Everyone of us is a success. Every one of our ancestors
successfully made it to the point where he or she could survive and carry on
the species. The universe bends to life and you and I are proof. The core
principle of how life has succeeded is that it is interdependent. Ants know
that. Bees know that. Birds know that. People know that. The hours of the day
that we spend in cooperation with other people far exceed the number of hours
that we spend killing people. Think about it. We stop at stoplights. We pay
taxes. We call people back on the phone. We do our share making dinner or
picking up the house. We are all earning money and sweeping the floor. That is
cooperation and not once this week did I kill anyone. For thousands of hours in
my life I have been in cooperation and not once did I kill anyone. It is
nonsense to say that we kill naturally. It is practical good sense, every day
sense, that we humans cooperate more than we are violent. Don't let the great
war propaganda fool you. Killing
easy is their story not ours; that is the advertising, but that is not the
truth of who we are. When we are cooperating we are acting in accord with the
natural laws which have kept the species unfolding and growing and learning for
this last 2 million years. Two thousand, eight hundred yeas ago Homer and the
patriarchs glorified and propagandized war to secure property and corral women
but they were against the long tide. Today neither our property nor any women
are theirs for the taking!
We as a species are not naturally out there hanging outlaws before lunch. If
we got here by killing we would all be dead. It is nonsense to spread the
ideology that we have to be tough and punish the French to survive, or punish
the Syrians to survive. That is just Homer urging the Greeks to Troy, that is
Caesar urging the Romans across the Rubicon. That is Nero burning his own city.
I got here tonight, and you got here tonight, because someone helped with dinner
and the dishes. That is the program. That is the human DNA. That is what works.
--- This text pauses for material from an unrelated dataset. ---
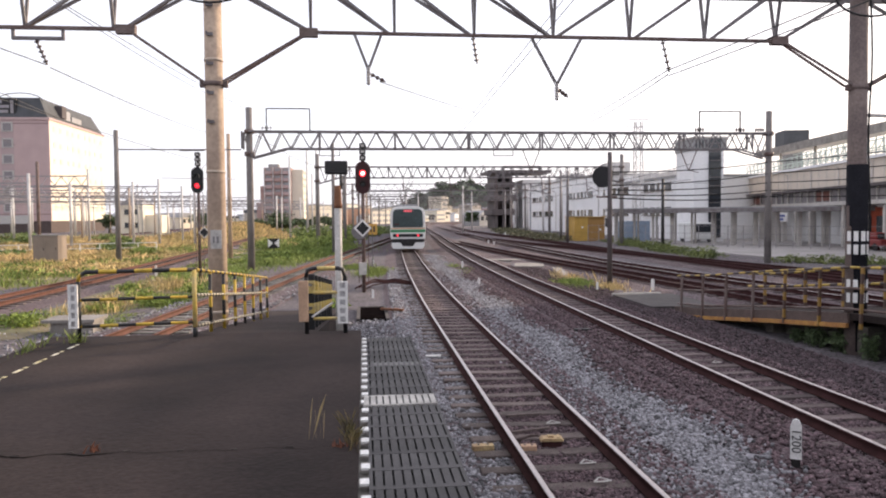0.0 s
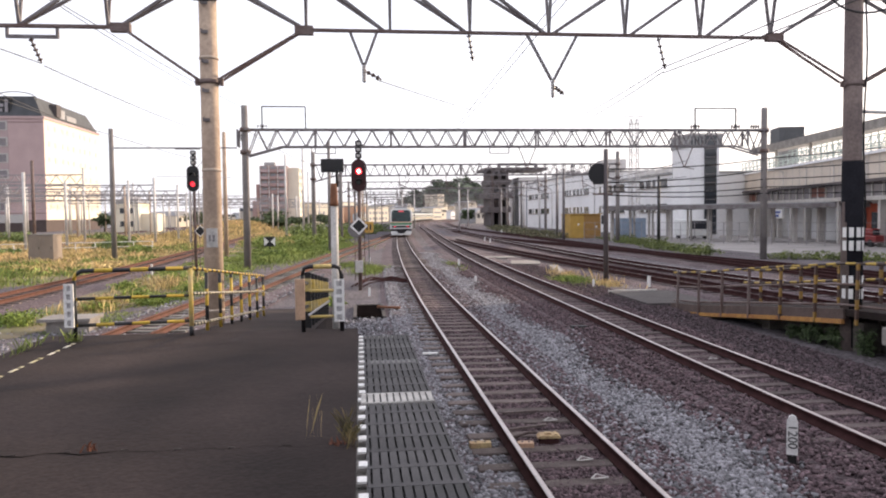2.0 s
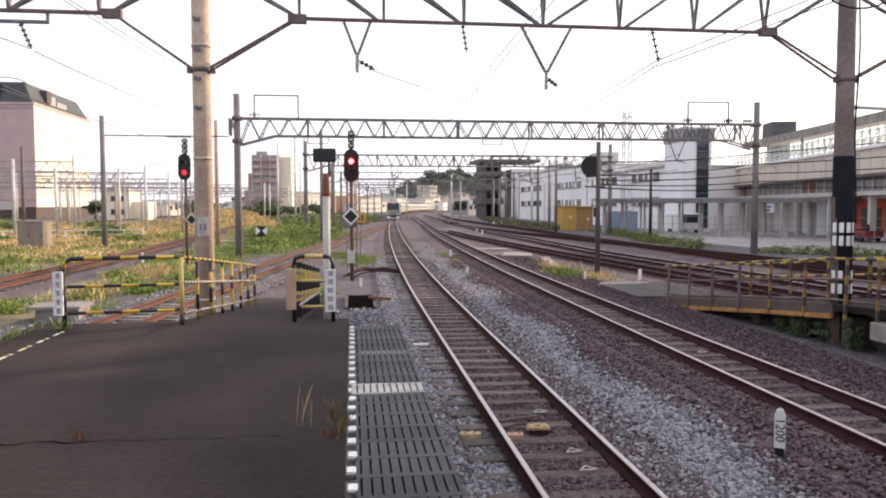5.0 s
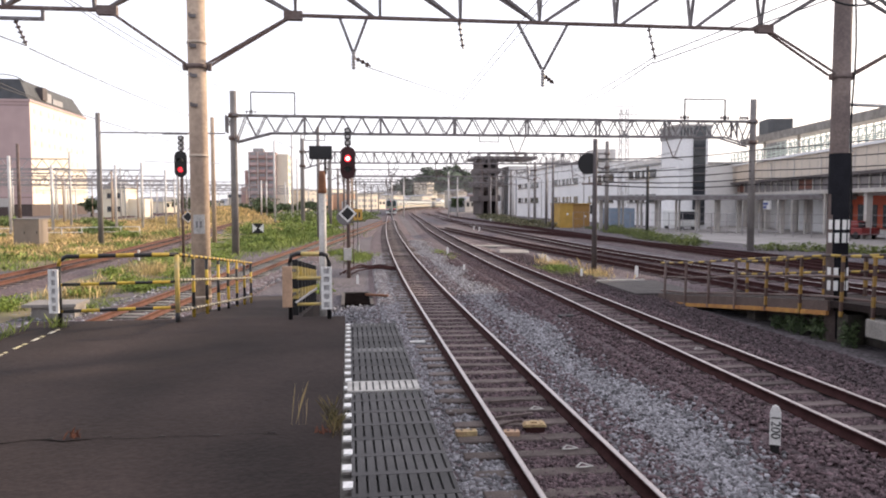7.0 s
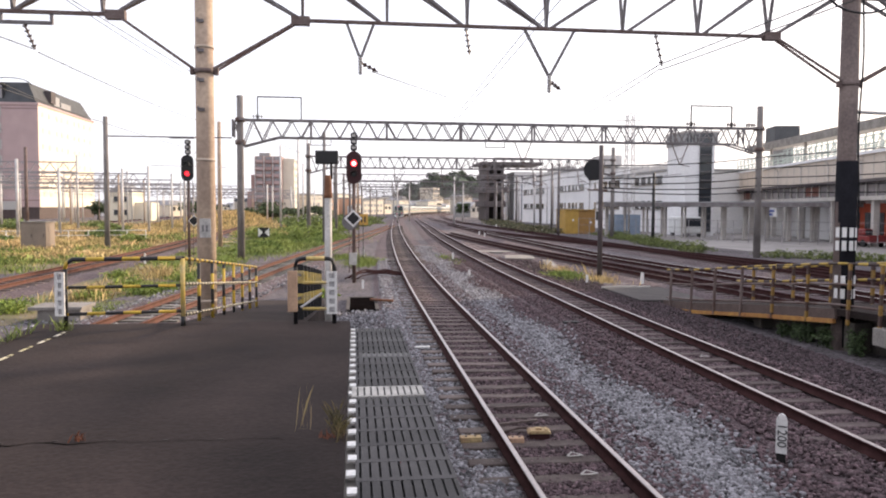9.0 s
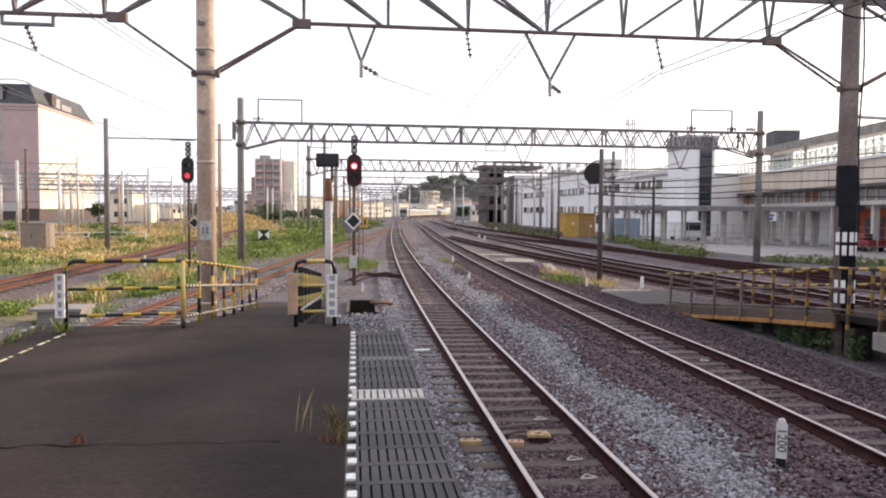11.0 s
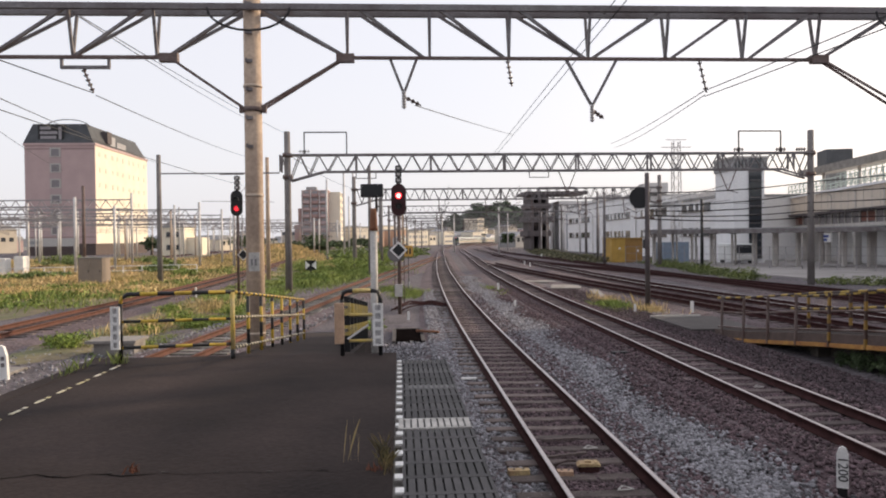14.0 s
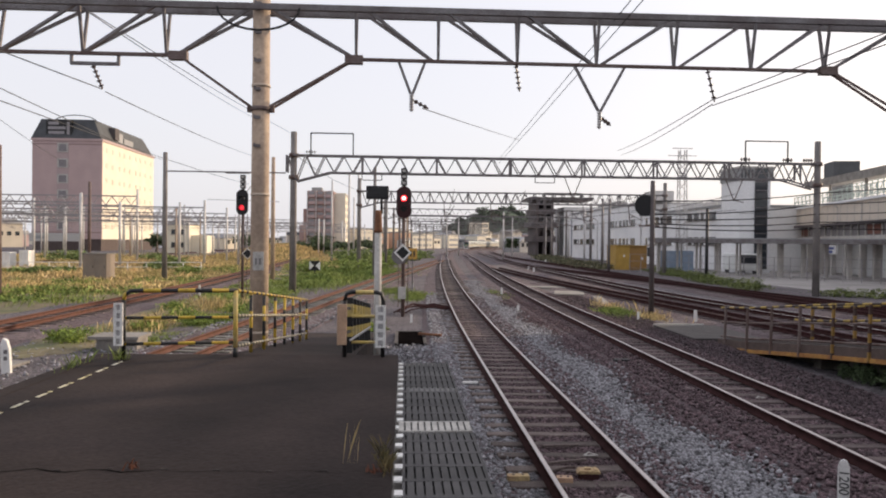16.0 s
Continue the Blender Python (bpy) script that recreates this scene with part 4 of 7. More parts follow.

And we are here today because everyone of our ancestors made it work well
enough to bring you and me here.
The true story of humanity is that being friends and having neighbors is what
works; it is what makes us more secure. We know that. I grew up in rural
Colorado where we all helped each other clean irrigation ditches in the
spring, helped put up hay in the summer, helped chase the horses that were
out in my neighbors' fields. America was built on neighbors helping
neighbors. Communities were built on that. That is the story of America and it
is the story of humanity.
So we say to them: Hang on, you warlords, the tide is against you. The
proclaimed success of the rugged individual is propaganda. Individualism is,
unhappily, a myth. Alexander the Great never made his own sword. Caesar never
made his own toga. They needed friends. The policy of going against the world
without friends will not work. Ask Napoleon. Ask Antony. Ask Thucydides. Ask
Herodotus. War is not a policy for success. War is an aberration, a failure.
Thirty million of us already know that. More will be learning with each museum
you burn, with each civilian who is shot down.
As the flower bends slowly toward the sun, in the long term history bends
toward life. Friends, friends of life, friends of cooperation and decency
and caring, we are the ones, the Hopi say, who we have been waiting for,
we are the ones who have gotten us this far and history is with us!